A few years ago I thrilled with motivation to create new things, to iterate on ideas and to move forward. My style included blind jumping into a project and just crashing on many...many problems. For example, I wanted to create a multiplayer shooter game, but that end up in a giant mess. The only outcome was experience.

Since I got my first contract job I really stop moving forward. And I found impossible to reinvent myself in some other side projects. Well, the only exception was game jam, where you had to create a game in 48 hours. Limited time, no worries and two free days of fun.

The reason I realised that was my friend. The days where I did a routine job, he jumped straight into a new problem and solved it. He is actually driven by that progress and that’s extremely precious.

Are we running at 100%? Do we even want to?

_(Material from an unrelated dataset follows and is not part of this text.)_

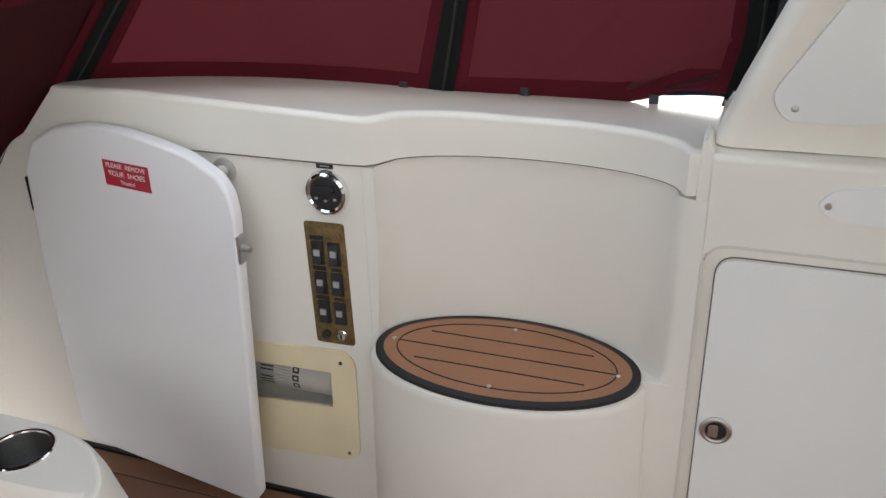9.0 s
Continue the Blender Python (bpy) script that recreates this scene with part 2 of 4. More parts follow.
def clear_material():
    """Thin clear vinyl with haze, soft ripples and rain drops; a dark tint dims the view outdoors."""
    m = bpy.data.materials.new("dimmed_clear_vinyl")
    m.use_nodes = True
    nt = m.node_tree
    nt.nodes.remove(nt.nodes["Principled BSDF"])
    co = nt.nodes.new("ShaderNodeTexCoord")
    tp = nt.nodes.new("ShaderNodeBsdfTransparent")
    # tint lowers the brightness of the outdoors seen through the panes
    tp.inputs["Color"].default_value = (0.208, 0.238, 0.268, 1)
    gl = nt.nodes.new("ShaderNodeBsdfGlossy")
    gl.inputs["Roughness"].default_value = 0.06
    tl = nt.nodes.new("ShaderNodeBsdfTranslucent")
    tl.inputs["Color"].default_value = (0.66, 0.70, 0.75, 1)
    n = nt.nodes.new("ShaderNodeTexNoise")
    n.inputs["Scale"].default_value, n.inputs["Detail"].default_value = 5, 4
    mp = nt.nodes.new("ShaderNodeMapping")
    mp.inputs["Scale"].default_value = (3.0, 3.0, 0.45)
    nt.links.new(co.outputs["Object"], mp.inputs["Vector"])
    nt.links.new(mp.outputs[0], n.inputs["Vector"])
    haze = nt.nodes.new("ShaderNodeMapRange")
    haze.inputs["From Min"].default_value, haze.inputs["From Max"].default_value = 0.4, 0.75
    haze.inputs["To Min"].default_value, haze.inputs["To Max"].default_value = 0.02, 0.17
    nt.links.new(n.outputs["Fac"], haze.inputs["Value"])
    vo = nt.nodes.new("ShaderNodeTexVoronoi")
    vo.inputs["Scale"].default_value = 115
    nt.links.new(co.outputs["Object"], vo.inputs["Vector"])
    drop = nt.nodes.new("ShaderNodeMapRange")
    drop.inputs["From Min"].default_value, drop.inputs["From Max"].default_value = 0.16, 0.10
    drop.inputs["To Min"].default_value, drop.inputs["To Max"].default_value = 0.0, 0.2
    nt.links.new(vo.outputs["Distance"], drop.inputs["Value"])
    sp = nt.nodes.new("ShaderNodeSeparateColor")
    nt.links.new(vo.outputs["Color"], sp.inputs[0])
    keep = nt.nodes.new("ShaderNodeMath")
    keep.operation = "GREATER_THAN"
    # the drops hang thickest on the upper half of the panes
    part_z = nt.nodes.new("ShaderNodeSeparateXYZ")
    nt.links.new(co.outputs["Object"], part_z.inputs[0])
    few = nt.nodes.new("ShaderNodeMapRange")
    few.inputs["From Min"].default_value, few.inputs["From Max"].default_value = 1.55, 1.8
    few.inputs["To Min"].default_value, few.inputs["To Max"].default_value = 0.985, 0.35
    nt.links.new(part_z.outputs["Z"], few.inputs["Value"])
    nt.links.new(few.outputs[0], keep.inputs[1])
    nt.links.new(sp.outputs[0], keep.inputs[0])
    dm = nt.nodes.new("ShaderNodeMath")
    dm.operation = "MULTIPLY"
    nt.links.new(drop.outputs[0], dm.inputs[0])
    nt.links.new(keep.outputs[0], dm.inputs[1])
    add = nt.nodes.new("ShaderNodeMath")
    add.operation = "MAXIMUM"
    nt.links.new(haze.outputs[0], add.inputs[0])
    nt.links.new(dm.outputs[0], add.inputs[1])
    m1 = nt.nodes.new("ShaderNodeMixShader")
    nt.links.new(add.outputs[0], m1.inputs[0])
    nt.links.new(tp.outputs[0], m1.inputs[1])
    nt.links.new(tl.outputs[0], m1.inputs[2])
    bp = nt.nodes.new("ShaderNodeBump")
    bp.inputs["Strength"].default_value, bp.inputs["Distance"].default_value = 0.12, 0.01
    nt.links.new(n.outputs["Fac"], bp.inputs["Height"])
    nt.links.new(bp.outputs[0], gl.inputs["Normal"])
    m2 = nt.nodes.new("ShaderNodeMixShader")
    m2.inputs[0].default_value = 0.015
    nt.links.new(m1.outputs[0], m2.inputs[1])
    nt.links.new(gl.outputs[0], m2.inputs[2])
    nt.links.new(m2.outputs[0], nt.nodes["Material Output"].inputs["Surface"])
    return m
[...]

What happened?

For me, the solution would be enhanced time management. Drop unproductive stuff like gaming. Little goals, plan ahead, cooperate with others on other project and track progress on anything. Plus I’m not a morning bird, so waking up early is actually really exhaustive and while I’ve got a sleep deficit, those management tasks are just unreachable.

Sometimes, there are those moments of pure love for programming, in which you are for any project, but these moments were under many conditions. For example, a healthy sleep cycle, no stress and in general just being happy. But who’s always happy. Who’s running always on 100%.

I guess the image of my friend is a bit foggy since I hear about his work only at his peak.

The whole depressing idea of getting a job and creating programs or games for somebody else with money being the main drive is just hurting self-reflection.

What do you think what should I do? How was your first job?